If there's something more astoundingly wonderful when you're a kid than waking up on a school day and seeing mountains of snow and ice covering the roads, we're not sure what it is.
Snow days, simply put, are pure gold. They're a god-given right of every kid living in cities with actual winters, moments of pure joy when an otherwise awful Tuesday is blessed by six inches of fresh snow and, bam!, suddenly it's time for video games all day.
No one would dare screw with the snow days, would they? That level of blasphemy simply wouldn't be tolerated in America, right?
One school near Columbus is intent on destroying the hallowed tradition of the Snow Day forever and ever.
The Mississinawa Valley Schools near Columbus will now makes students participate in online learning when there's too much snow to get to school.
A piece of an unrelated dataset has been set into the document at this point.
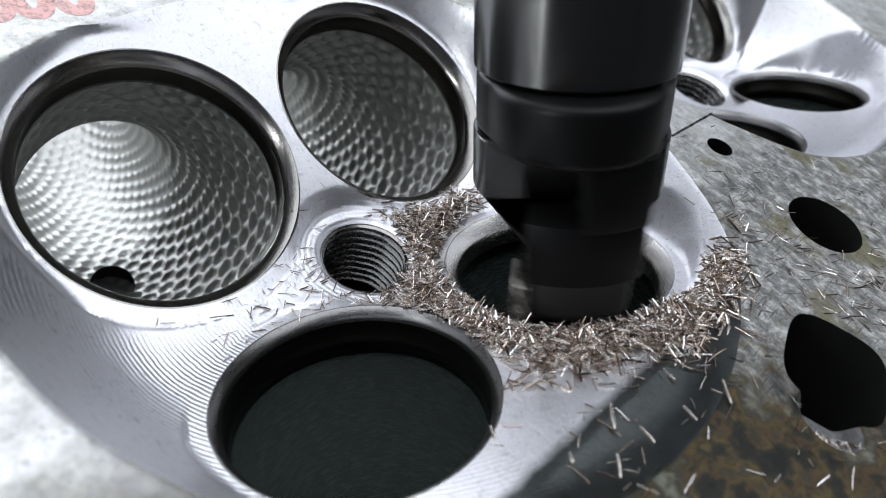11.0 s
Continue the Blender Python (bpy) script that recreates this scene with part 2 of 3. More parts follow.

Damn you, Mississinawa Valley Schools. Damn you, Internet.
Department officials say the test could help the state determine the future of calamity days.
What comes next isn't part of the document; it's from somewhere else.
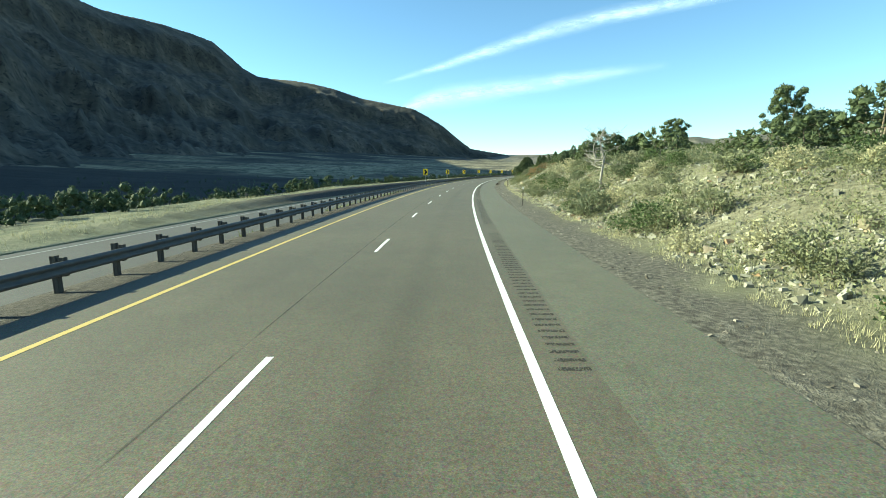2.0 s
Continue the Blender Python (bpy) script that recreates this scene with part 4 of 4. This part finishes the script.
def boulder(s, l, size, r, label="pale weathered boulder lying on the bank"):
    ob = new("boulder", STONES[r.randrange(7)])
    ob.matrix_world = at(s, l, height(s, l), r.uniform(0, 360)) @ pose(0, 0, 0, r.uniform(-12, 12), r.uniform(-12, 12), 0) @ Matrix.Diagonal((size, size, size, 1))
    return tagged(ob, label, "boulder", group="boulders on the bank")


def scatter_boulders():
    r = random.Random(77)
    for s, l, k in ((17, 8.8, 0.9), (16, 10.5, 0.8), (22, 10.5, 1.5), (24, 11.5, 1.4), (19.5, 13.5, 1.3), (12, 10.0, 0.7), (109, 10.8, 0.7), (141, 9.0, 0.8), (290, 8.5, 0.9), (288, 13.5, 1.1), (281, 12.0, 0.9)):
        boulder(s, l, k, r)
    for s, l, k in ((204, -84, 2.6), (210, -80, 5.6), (238, -70, 2.0), (46, -23, 0.8)):
        boulder(s, l, k, r, "large pale boulder among the valley junipers")
    n = 0
    while n < 130:
        s = r.uniform(0, 420)
        toe, crest, high, red, rub = [float(v) for v in bank(s)]
        if r.random() > rub + 0.1:
            continue
        l = toe + (crest - toe) * r.uniform(-0.05, 0.95)
        boulder(s, l, 0.25 + 0.45 * r.random() ** 2.5, r)
        n += 1


scatter_boulders()


def rubble(name, count, where, sizes, material, label, seed):
    """Small angular stones, many to one mesh."""
    rng = np.random.RandomState(seed)
    ico = np.array([(x, y, z) for z in (-1, 1) for y in (-1, 1) for x in (-1, 1)]) * 0.72
    tri = np.array([(4, 5, 7, 6), (0, 1, 5, 4), (2, 6, 7, 3), (0, 4, 6, 2), (1, 3, 7, 5)])
    s, l = where(rng, count)
    x, y = plan(s, l)
    z = land(s, l)
    n = len(s)
    size = sizes[0] + (sizes[1] - sizes[0]) * rng.uniform(0, 1, n) ** 3
    ico = ico * np.where(ico[:, 2:] > 0, np.array([0.86, 0.86, 1.0]), 1.0)
    V = ico[None] * (1 + rng.uniform(-0.4, 0.4, (n, 8, 3))) * rng.uniform(0.45, 1.0, (n, 1, 3)) * np.array([1, 1, 0.75]) * size[:, None, None] * 0.5
    a = rng.uniform(0, math.tau, n)
    c, q = np.cos(a)[:, None], np.sin(a)[:, None]
    tip = rng.normal(0, 0.45, n)
    ct, st = np.cos(tip)[:, None], np.sin(tip)[:, None]
    V = np.stack([V[..., 0], V[..., 1] * ct - V[..., 2] * st, V[..., 1] * st + V[..., 2] * ct], -1)
    V = np.stack([V[..., 0] * c - V[..., 1] * q, V[..., 0] * q + V[..., 1] * c, V[..., 2]], -1)
    V = V + np.stack([x, y, z + size * 0.02], 1)[:, None]
    F = (tri[None] + (np.arange(n) * 8)[:, None, None]).reshape(-1, 4)
    return tagged(mesh(name, V.reshape(-1, 3), F, material), label, "stones", kind="stuff")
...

School districts are allowed to declare only three this year, down from the previous five. Schools that go over must make up the days on scheduled days off or at the end of the school year.
Mississinawa Superintendent Lisa Wendel tells The Columbus Dispatch the experience in online education will help students in college, where those classes are more common.
You know what would better prepare kids for college? Giving them random days off during the week when there are supposed to be in class. Clearly Superintendent Lisa Wendel is unfamiliar with the nuances of higher education.